Requirements: Omit all images. Write out the rest of the material exactly.

────────────────

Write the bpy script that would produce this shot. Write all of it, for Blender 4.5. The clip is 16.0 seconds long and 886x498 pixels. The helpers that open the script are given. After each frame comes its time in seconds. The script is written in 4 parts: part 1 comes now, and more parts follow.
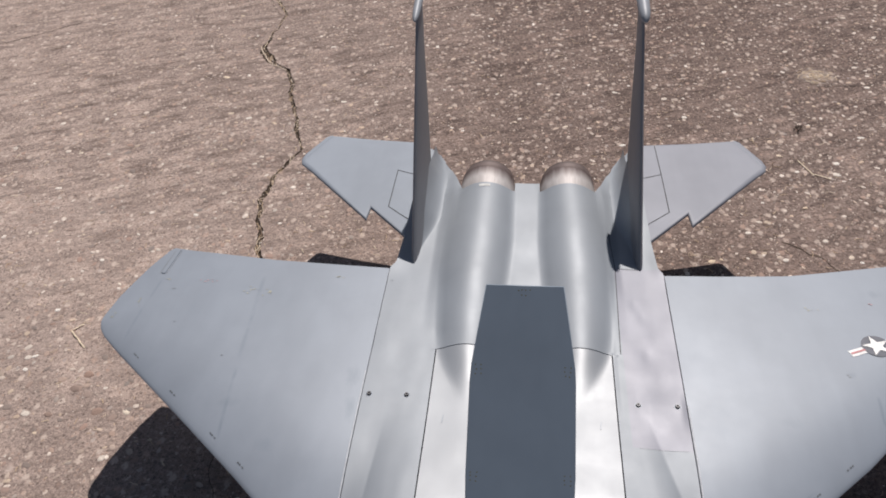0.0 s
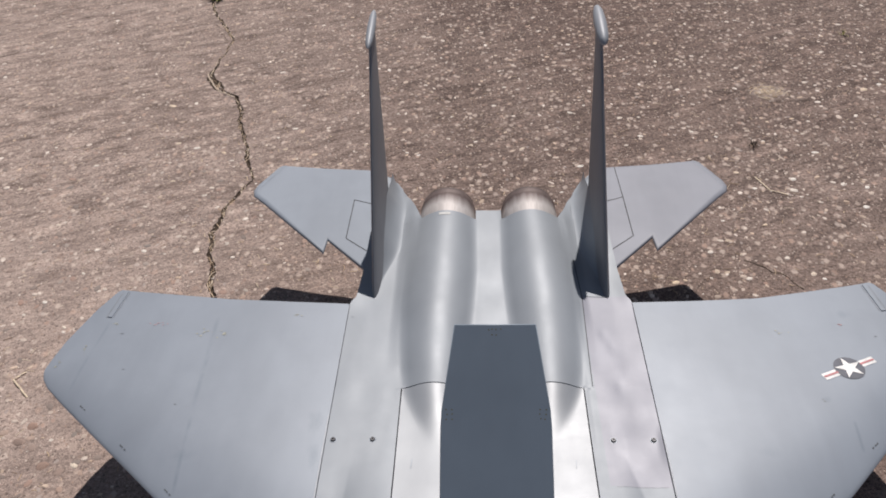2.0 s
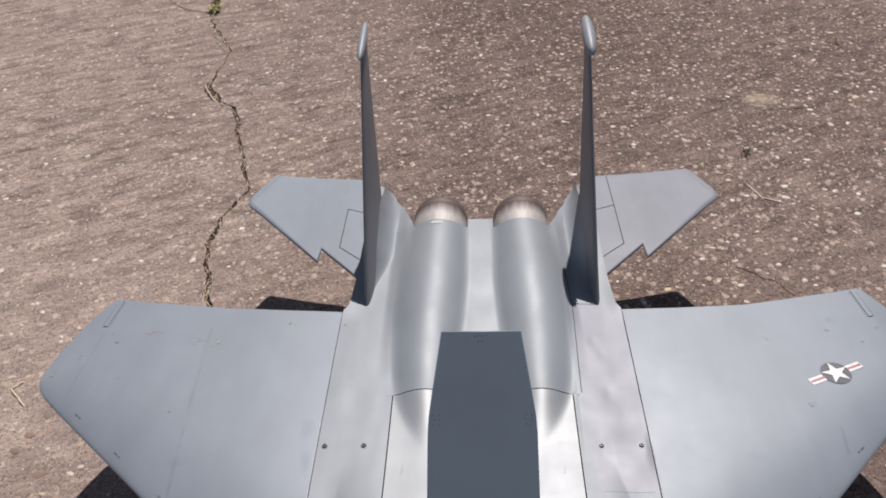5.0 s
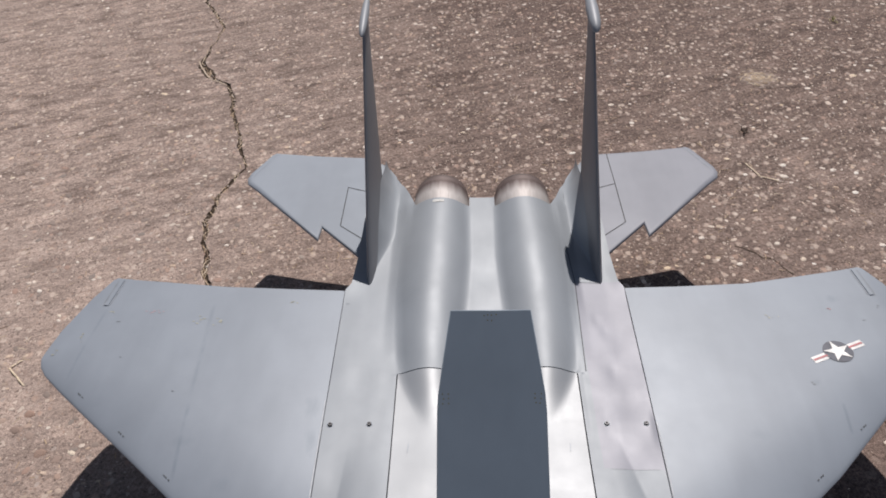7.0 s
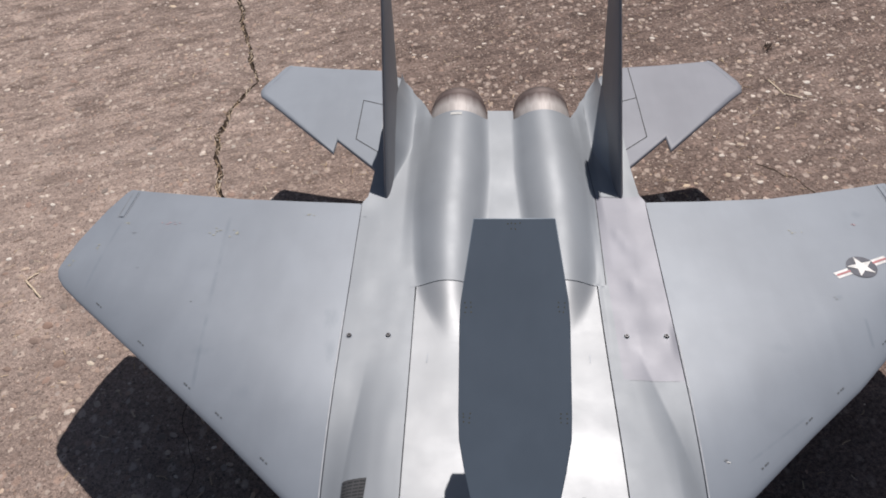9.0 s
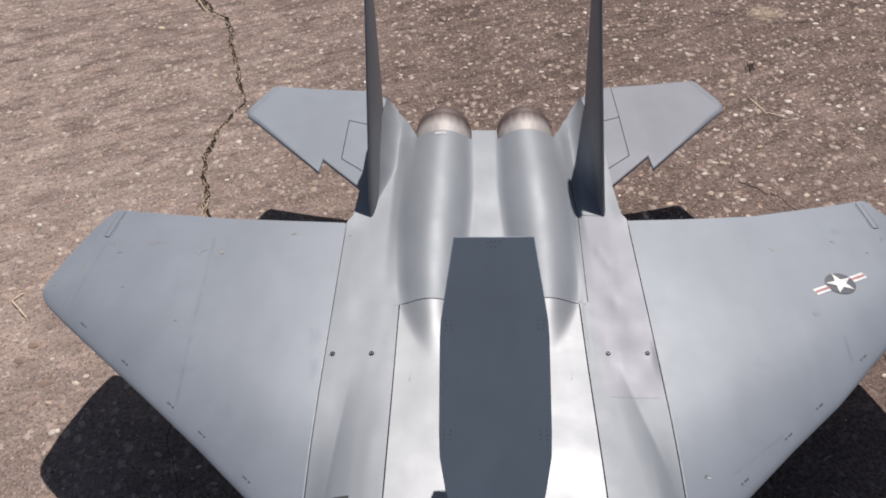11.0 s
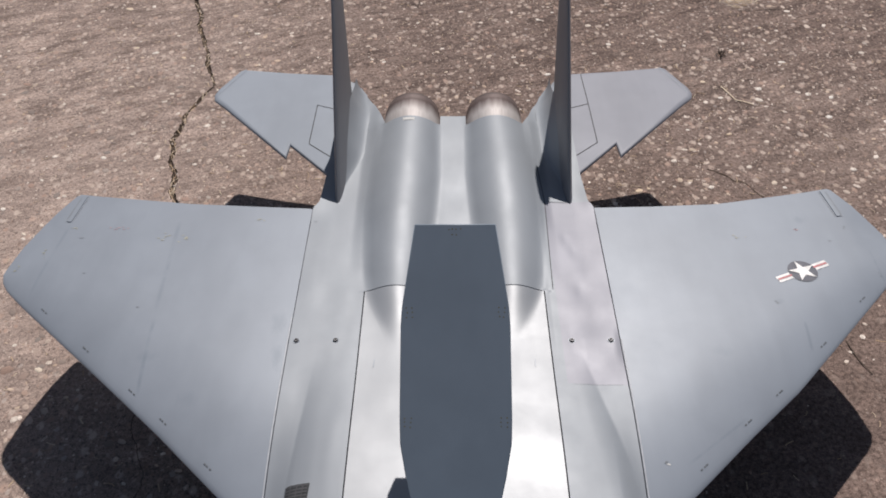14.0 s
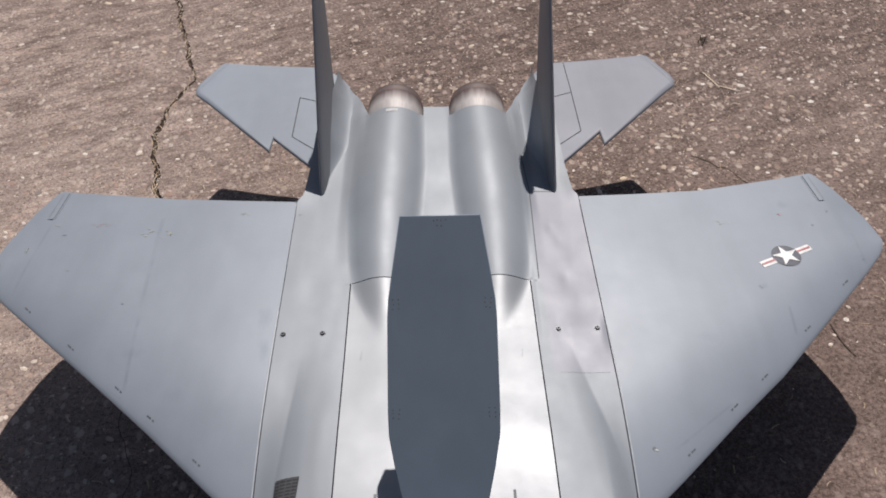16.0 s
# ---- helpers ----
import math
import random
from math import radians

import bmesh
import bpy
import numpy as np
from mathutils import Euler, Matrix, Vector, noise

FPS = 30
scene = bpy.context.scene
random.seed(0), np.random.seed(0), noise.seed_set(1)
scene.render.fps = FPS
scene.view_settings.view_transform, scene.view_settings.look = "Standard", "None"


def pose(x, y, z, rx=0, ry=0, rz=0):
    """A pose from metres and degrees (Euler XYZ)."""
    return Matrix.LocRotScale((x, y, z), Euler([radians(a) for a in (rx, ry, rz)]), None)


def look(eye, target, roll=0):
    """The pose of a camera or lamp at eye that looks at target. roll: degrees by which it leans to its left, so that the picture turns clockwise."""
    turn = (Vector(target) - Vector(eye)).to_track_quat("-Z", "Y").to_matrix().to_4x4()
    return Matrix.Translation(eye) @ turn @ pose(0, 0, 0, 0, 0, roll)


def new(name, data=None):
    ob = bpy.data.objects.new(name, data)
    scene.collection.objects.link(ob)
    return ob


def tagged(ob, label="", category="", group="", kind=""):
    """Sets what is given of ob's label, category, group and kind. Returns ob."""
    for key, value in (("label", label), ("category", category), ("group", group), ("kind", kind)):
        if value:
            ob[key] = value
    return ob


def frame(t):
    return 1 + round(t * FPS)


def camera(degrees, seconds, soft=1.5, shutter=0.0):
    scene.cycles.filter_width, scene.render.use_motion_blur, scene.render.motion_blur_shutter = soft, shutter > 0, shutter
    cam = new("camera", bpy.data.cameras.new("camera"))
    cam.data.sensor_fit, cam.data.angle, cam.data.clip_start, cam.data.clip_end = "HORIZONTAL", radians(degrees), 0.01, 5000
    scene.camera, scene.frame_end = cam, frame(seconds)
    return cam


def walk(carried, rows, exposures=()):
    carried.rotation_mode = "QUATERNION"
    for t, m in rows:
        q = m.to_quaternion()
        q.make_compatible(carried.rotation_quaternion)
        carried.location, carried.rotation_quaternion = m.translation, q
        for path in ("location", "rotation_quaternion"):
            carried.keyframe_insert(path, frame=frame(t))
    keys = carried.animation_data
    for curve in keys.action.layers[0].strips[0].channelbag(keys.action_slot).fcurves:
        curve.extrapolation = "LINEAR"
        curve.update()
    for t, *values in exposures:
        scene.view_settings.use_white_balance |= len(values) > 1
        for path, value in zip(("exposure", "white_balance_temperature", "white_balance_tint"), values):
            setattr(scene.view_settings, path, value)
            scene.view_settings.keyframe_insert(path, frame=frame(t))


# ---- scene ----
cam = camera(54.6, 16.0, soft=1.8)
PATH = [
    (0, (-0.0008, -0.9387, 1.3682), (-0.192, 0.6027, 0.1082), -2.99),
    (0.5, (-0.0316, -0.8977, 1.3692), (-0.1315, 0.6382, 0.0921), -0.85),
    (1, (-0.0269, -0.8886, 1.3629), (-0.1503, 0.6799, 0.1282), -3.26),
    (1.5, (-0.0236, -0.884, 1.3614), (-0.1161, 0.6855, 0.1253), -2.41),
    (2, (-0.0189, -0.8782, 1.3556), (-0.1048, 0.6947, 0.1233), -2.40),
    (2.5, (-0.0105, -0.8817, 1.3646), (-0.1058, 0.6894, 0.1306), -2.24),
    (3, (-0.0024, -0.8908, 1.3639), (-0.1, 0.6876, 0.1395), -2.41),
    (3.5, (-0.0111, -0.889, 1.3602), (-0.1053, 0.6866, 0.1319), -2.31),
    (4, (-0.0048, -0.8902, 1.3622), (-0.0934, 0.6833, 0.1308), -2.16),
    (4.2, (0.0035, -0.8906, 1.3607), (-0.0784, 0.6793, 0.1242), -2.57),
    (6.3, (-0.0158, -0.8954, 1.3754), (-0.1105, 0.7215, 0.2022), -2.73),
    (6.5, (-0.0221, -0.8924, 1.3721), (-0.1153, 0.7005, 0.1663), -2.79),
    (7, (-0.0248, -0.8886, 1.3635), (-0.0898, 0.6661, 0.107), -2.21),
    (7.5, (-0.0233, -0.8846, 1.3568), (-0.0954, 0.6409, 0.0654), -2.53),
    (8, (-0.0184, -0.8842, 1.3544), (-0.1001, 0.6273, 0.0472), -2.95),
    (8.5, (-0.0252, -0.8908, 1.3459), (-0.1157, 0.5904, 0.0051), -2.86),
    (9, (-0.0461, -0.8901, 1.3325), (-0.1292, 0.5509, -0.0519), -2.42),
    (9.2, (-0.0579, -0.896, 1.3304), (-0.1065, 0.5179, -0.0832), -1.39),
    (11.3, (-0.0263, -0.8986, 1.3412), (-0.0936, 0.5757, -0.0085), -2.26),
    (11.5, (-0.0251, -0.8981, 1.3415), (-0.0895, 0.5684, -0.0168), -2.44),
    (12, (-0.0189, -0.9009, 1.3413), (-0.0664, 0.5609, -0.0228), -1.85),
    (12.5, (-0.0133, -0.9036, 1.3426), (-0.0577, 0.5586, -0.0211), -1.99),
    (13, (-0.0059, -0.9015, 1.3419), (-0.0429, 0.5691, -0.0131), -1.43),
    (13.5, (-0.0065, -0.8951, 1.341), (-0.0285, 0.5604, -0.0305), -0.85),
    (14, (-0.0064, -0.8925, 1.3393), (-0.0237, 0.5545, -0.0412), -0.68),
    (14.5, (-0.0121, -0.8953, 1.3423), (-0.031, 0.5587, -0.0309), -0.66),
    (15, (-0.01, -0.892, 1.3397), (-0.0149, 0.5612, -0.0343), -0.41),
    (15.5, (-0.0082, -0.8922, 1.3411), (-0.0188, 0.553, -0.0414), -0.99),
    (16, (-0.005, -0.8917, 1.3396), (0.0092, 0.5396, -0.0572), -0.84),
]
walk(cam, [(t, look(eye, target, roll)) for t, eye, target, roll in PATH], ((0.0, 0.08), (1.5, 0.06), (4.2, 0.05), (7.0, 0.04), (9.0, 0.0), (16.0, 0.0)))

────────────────

Output below:
Write the bpy script that would produce this shot. Write all of it, for Blender 4.5. The clip is 16.0 seconds long and 886x498 pixels. The helpers that open the script are given. After each frame comes its time in seconds. The script is written in 4 parts: part 1 comes now, and more parts follow.
0.0 s
2.0 s
5.0 s
7.0 s
9.0 s
11.0 s
14.0 s
16.0 s
# ---- helpers ----
import math
import random
from math import radians

import bmesh
import bpy
import numpy as np
from mathutils import Euler, Matrix, Vector, noise

FPS = 30
scene = bpy.context.scene
random.seed(0), np.random.seed(0), noise.seed_set(1)
scene.render.fps = FPS
scene.view_settings.view_transform, scene.view_settings.look = "Standard", "None"


def pose(x, y, z, rx=0, ry=0, rz=0):
    """A pose from metres and degrees (Euler XYZ)."""
    return Matrix.LocRotScale((x, y, z), Euler([radians(a) for a in (rx, ry, rz)]), None)


def look(eye, target, roll=0):
    """The pose of a camera or lamp at eye that looks at target. roll: degrees by which it leans to its left, so that the picture turns clockwise."""
    turn = (Vector(target) - Vector(eye)).to_track_quat("-Z", "Y").to_matrix().to_4x4()
    return Matrix.Translation(eye) @ turn @ pose(0, 0, 0, 0, 0, roll)


def new(name, data=None):
    ob = bpy.data.objects.new(name, data)
    scene.collection.objects.link(ob)
    return ob


def tagged(ob, label="", category="", group="", kind=""):
    """Sets what is given of ob's label, category, group and kind. Returns ob."""
    for key, value in (("label", label), ("category", category), ("group", group), ("kind", kind)):
        if value:
            ob[key] = value
    return ob


def frame(t):
    return 1 + round(t * FPS)


def camera(degrees, seconds, soft=1.5, shutter=0.0):
    scene.cycles.filter_width, scene.render.use_motion_blur, scene.render.motion_blur_shutter = soft, shutter > 0, shutter
    cam = new("camera", bpy.data.cameras.new("camera"))
    cam.data.sensor_fit, cam.data.angle, cam.data.clip_start, cam.data.clip_end = "HORIZONTAL", radians(degrees), 0.01, 5000
    scene.camera, scene.frame_end = cam, frame(seconds)
    return cam


def walk(carried, rows, exposures=()):
    carried.rotation_mode = "QUATERNION"
    for t, m in rows:
        q = m.to_quaternion()
        q.make_compatible(carried.rotation_quaternion)
        carried.location, carried.rotation_quaternion = m.translation, q
        for path in ("location", "rotation_quaternion"):
            carried.keyframe_insert(path, frame=frame(t))
    keys = carried.animation_data
    for curve in keys.action.layers[0].strips[0].channelbag(keys.action_slot).fcurves:
        curve.extrapolation = "LINEAR"
        curve.update()
    for t, *values in exposures:
        scene.view_settings.use_white_balance |= len(values) > 1
        for path, value in zip(("exposure", "white_balance_temperature", "white_balance_tint"), values):
            setattr(scene.view_settings, path, value)
            scene.view_settings.keyframe_insert(path, frame=frame(t))


# ---- scene ----
cam = camera(54.6, 16.0, soft=1.8)
PATH = [
    (0, (-0.0008, -0.9387, 1.3682), (-0.192, 0.6027, 0.1082), -2.99),
    (0.5, (-0.0316, -0.8977, 1.3692), (-0.1315, 0.6382, 0.0921), -0.85),
    (1, (-0.0269, -0.8886, 1.3629), (-0.1503, 0.6799, 0.1282), -3.26),
    (1.5, (-0.0236, -0.884, 1.3614), (-0.1161, 0.6855, 0.1253), -2.41),
    (2, (-0.0189, -0.8782, 1.3556), (-0.1048, 0.6947, 0.1233), -2.40),
    (2.5, (-0.0105, -0.8817, 1.3646), (-0.1058, 0.6894, 0.1306), -2.24),
    (3, (-0.0024, -0.8908, 1.3639), (-0.1, 0.6876, 0.1395), -2.41),
    (3.5, (-0.0111, -0.889, 1.3602), (-0.1053, 0.6866, 0.1319), -2.31),
    (4, (-0.0048, -0.8902, 1.3622), (-0.0934, 0.6833, 0.1308), -2.16),
    (4.2, (0.0035, -0.8906, 1.3607), (-0.0784, 0.6793, 0.1242), -2.57),
    (6.3, (-0.0158, -0.8954, 1.3754), (-0.1105, 0.7215, 0.2022), -2.73),
    (6.5, (-0.0221, -0.8924, 1.3721), (-0.1153, 0.7005, 0.1663), -2.79),
    (7, (-0.0248, -0.8886, 1.3635), (-0.0898, 0.6661, 0.107), -2.21),
    (7.5, (-0.0233, -0.8846, 1.3568), (-0.0954, 0.6409, 0.0654), -2.53),
    (8, (-0.0184, -0.8842, 1.3544), (-0.1001, 0.6273, 0.0472), -2.95),
    (8.5, (-0.0252, -0.8908, 1.3459), (-0.1157, 0.5904, 0.0051), -2.86),
    (9, (-0.0461, -0.8901, 1.3325), (-0.1292, 0.5509, -0.0519), -2.42),
    (9.2, (-0.0579, -0.896, 1.3304), (-0.1065, 0.5179, -0.0832), -1.39),
    (11.3, (-0.0263, -0.8986, 1.3412), (-0.0936, 0.5757, -0.0085), -2.26),
    (11.5, (-0.0251, -0.8981, 1.3415), (-0.0895, 0.5684, -0.0168), -2.44),
    (12, (-0.0189, -0.9009, 1.3413), (-0.0664, 0.5609, -0.0228), -1.85),
    (12.5, (-0.0133, -0.9036, 1.3426), (-0.0577, 0.5586, -0.0211), -1.99),
    (13, (-0.0059, -0.9015, 1.3419), (-0.0429, 0.5691, -0.0131), -1.43),
    (13.5, (-0.0065, -0.8951, 1.341), (-0.0285, 0.5604, -0.0305), -0.85),
    (14, (-0.0064, -0.8925, 1.3393), (-0.0237, 0.5545, -0.0412), -0.68),
    (14.5, (-0.0121, -0.8953, 1.3423), (-0.031, 0.5587, -0.0309), -0.66),
    (15, (-0.01, -0.892, 1.3397), (-0.0149, 0.5612, -0.0343), -0.41),
    (15.5, (-0.0082, -0.8922, 1.3411), (-0.0188, 0.553, -0.0414), -0.99),
    (16, (-0.005, -0.8917, 1.3396), (0.0092, 0.5396, -0.0572), -0.84),
]
walk(cam, [(t, look(eye, target, roll)) for t, eye, target, roll in PATH], ((0.0, 0.08), (1.5, 0.06), (4.2, 0.05), (7.0, 0.04), (9.0, 0.0), (16.0, 0.0)))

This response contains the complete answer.